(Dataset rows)
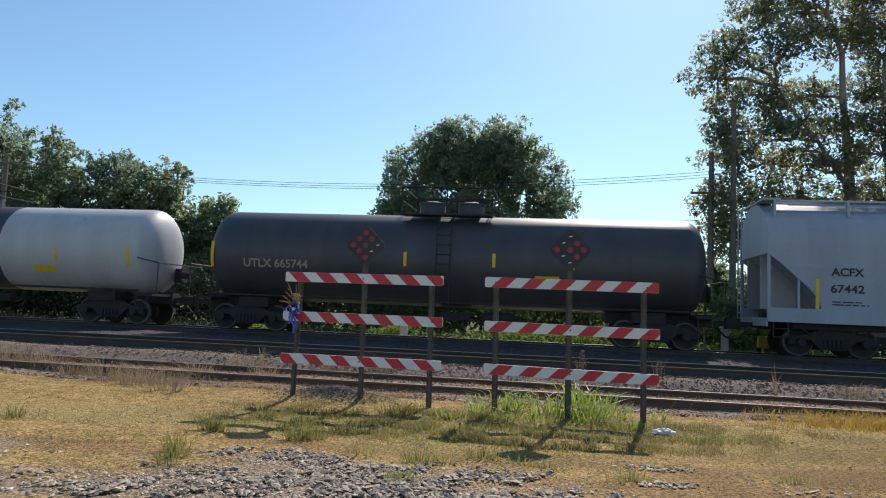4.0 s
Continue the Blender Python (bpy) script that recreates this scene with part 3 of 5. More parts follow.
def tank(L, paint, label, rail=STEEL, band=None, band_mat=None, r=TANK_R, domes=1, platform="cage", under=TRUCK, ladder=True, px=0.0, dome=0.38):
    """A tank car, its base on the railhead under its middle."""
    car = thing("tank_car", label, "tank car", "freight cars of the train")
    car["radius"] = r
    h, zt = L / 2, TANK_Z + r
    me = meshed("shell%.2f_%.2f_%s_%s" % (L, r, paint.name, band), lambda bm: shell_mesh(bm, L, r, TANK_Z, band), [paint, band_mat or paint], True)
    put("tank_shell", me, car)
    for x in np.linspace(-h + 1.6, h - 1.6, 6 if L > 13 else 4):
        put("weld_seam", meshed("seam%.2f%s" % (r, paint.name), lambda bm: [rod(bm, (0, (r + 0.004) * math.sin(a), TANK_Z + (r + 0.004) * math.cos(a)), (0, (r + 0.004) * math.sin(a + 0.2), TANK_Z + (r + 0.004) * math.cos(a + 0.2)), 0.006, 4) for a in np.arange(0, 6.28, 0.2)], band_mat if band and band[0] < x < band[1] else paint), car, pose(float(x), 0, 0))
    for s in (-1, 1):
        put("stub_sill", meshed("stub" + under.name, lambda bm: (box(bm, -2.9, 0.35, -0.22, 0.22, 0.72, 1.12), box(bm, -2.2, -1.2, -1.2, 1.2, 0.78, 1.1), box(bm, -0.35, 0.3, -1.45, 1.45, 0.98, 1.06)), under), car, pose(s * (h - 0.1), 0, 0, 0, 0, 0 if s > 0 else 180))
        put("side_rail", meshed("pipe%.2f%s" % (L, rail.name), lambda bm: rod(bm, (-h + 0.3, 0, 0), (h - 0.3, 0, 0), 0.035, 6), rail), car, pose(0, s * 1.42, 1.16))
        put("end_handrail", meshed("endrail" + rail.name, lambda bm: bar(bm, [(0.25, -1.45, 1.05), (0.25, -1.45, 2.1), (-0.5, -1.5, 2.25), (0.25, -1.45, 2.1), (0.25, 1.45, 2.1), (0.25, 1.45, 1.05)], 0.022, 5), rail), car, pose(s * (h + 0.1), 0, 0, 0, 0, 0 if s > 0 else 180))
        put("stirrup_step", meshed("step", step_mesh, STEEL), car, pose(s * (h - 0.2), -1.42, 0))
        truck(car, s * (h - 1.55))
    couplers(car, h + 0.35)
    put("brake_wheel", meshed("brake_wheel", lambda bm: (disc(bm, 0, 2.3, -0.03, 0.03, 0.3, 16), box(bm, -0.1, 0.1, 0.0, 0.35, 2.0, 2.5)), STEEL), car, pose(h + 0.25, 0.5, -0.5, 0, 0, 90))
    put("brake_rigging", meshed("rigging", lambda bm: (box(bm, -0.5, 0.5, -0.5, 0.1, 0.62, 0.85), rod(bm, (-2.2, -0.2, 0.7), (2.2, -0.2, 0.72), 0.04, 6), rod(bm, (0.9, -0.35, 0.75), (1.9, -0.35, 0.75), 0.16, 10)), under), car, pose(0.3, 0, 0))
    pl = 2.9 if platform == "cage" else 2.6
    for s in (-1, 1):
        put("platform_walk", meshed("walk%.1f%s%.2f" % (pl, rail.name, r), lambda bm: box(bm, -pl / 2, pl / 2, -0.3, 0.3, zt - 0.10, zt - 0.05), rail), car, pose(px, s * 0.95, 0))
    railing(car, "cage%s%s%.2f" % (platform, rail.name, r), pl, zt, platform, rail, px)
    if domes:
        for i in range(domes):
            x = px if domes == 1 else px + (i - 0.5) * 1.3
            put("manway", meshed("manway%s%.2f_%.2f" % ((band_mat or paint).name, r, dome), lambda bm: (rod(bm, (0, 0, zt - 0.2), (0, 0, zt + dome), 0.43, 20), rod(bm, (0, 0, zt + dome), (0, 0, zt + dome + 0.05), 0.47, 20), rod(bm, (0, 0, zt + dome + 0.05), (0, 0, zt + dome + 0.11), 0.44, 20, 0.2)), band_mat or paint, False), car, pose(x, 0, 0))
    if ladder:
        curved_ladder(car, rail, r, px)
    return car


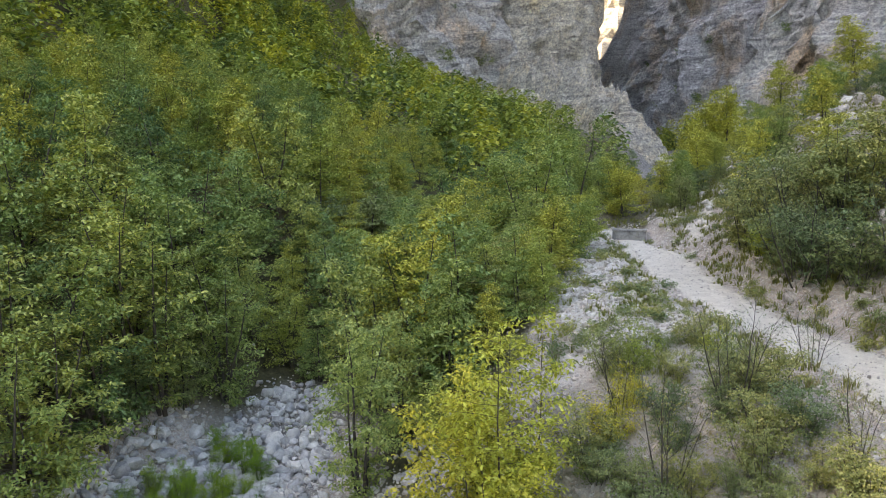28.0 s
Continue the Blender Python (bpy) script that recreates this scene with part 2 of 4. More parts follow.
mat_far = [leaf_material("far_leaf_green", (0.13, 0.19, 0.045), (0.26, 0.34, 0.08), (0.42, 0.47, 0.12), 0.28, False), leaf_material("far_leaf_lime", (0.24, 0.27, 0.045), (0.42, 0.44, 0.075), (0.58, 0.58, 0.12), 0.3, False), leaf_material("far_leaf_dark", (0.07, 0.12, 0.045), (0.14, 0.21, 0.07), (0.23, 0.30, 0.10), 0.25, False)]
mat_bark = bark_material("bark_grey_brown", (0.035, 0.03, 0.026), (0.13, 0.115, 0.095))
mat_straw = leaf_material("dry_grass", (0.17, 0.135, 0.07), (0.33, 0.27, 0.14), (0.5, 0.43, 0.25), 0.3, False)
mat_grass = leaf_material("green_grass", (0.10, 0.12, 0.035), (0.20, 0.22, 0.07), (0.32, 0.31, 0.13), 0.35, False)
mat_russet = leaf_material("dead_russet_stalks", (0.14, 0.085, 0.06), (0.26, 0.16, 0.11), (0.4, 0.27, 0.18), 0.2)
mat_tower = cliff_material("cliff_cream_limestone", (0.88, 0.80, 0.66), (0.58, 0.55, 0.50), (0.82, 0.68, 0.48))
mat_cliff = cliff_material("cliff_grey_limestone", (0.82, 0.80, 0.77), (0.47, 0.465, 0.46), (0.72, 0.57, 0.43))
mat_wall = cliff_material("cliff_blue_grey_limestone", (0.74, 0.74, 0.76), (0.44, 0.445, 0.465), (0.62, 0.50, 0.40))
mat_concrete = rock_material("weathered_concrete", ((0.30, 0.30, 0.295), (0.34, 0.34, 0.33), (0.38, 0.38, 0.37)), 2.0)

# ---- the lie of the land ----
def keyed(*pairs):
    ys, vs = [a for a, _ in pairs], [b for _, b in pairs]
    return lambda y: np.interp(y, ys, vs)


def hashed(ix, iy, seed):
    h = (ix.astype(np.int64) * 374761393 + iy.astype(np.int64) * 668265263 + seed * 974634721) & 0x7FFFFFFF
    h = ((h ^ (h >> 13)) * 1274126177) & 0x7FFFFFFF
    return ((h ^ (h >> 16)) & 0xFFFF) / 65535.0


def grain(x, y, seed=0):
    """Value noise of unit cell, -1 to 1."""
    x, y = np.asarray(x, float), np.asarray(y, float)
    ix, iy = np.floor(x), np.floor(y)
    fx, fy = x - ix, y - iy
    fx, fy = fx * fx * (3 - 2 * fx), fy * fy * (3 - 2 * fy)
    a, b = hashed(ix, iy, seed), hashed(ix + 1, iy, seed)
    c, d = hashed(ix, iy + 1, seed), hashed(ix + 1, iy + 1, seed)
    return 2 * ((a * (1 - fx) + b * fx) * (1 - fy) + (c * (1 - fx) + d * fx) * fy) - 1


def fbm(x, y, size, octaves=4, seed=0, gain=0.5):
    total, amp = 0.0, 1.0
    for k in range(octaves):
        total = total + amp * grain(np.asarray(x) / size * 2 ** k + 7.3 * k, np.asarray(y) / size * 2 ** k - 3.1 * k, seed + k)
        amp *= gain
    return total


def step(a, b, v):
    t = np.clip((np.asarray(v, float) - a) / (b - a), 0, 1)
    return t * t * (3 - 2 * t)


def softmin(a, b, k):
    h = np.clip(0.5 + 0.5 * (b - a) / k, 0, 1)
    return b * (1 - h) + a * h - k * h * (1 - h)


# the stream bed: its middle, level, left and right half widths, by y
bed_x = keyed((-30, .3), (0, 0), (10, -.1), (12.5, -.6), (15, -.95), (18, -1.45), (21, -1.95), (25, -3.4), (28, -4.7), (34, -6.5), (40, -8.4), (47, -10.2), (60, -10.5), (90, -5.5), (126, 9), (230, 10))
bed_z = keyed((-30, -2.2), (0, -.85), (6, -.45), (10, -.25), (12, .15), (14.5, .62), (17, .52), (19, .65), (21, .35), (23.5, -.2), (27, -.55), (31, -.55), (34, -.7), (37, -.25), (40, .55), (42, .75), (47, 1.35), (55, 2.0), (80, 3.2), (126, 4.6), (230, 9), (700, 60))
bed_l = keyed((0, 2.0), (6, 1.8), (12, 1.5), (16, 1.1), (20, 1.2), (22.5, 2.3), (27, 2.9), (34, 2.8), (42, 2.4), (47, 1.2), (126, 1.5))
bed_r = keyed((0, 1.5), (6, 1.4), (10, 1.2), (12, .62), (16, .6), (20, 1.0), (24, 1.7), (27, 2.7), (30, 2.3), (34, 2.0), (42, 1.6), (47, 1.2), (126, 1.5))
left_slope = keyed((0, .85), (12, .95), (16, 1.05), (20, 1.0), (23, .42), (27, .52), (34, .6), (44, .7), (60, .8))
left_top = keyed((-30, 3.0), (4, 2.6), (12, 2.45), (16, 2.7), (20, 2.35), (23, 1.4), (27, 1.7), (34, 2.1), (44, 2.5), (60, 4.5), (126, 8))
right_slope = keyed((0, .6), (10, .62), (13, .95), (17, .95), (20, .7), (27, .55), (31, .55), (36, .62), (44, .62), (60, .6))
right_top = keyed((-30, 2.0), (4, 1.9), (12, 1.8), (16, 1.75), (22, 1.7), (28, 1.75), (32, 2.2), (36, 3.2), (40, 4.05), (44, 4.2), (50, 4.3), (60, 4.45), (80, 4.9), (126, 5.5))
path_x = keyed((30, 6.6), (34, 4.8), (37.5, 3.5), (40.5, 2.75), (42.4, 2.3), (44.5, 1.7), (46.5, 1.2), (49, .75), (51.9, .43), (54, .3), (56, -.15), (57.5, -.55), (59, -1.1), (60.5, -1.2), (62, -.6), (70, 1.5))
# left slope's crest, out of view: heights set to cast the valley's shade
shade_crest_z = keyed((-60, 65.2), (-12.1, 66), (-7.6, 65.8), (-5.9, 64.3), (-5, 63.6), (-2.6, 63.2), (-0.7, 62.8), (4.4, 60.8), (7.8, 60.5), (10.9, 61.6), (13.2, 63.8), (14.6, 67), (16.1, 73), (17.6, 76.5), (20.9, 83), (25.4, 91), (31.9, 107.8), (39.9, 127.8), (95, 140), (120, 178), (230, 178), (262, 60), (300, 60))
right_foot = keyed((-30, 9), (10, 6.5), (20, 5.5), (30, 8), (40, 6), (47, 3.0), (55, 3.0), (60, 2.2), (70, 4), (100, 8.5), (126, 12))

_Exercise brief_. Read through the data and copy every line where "Blender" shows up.

_Exercise output_.
Continue the Blender Python (bpy) script that recreates this scene with part 3 of 5. More parts follow.
Continue the Blender Python (bpy) script that recreates this scene with part 2 of 4. More parts follow.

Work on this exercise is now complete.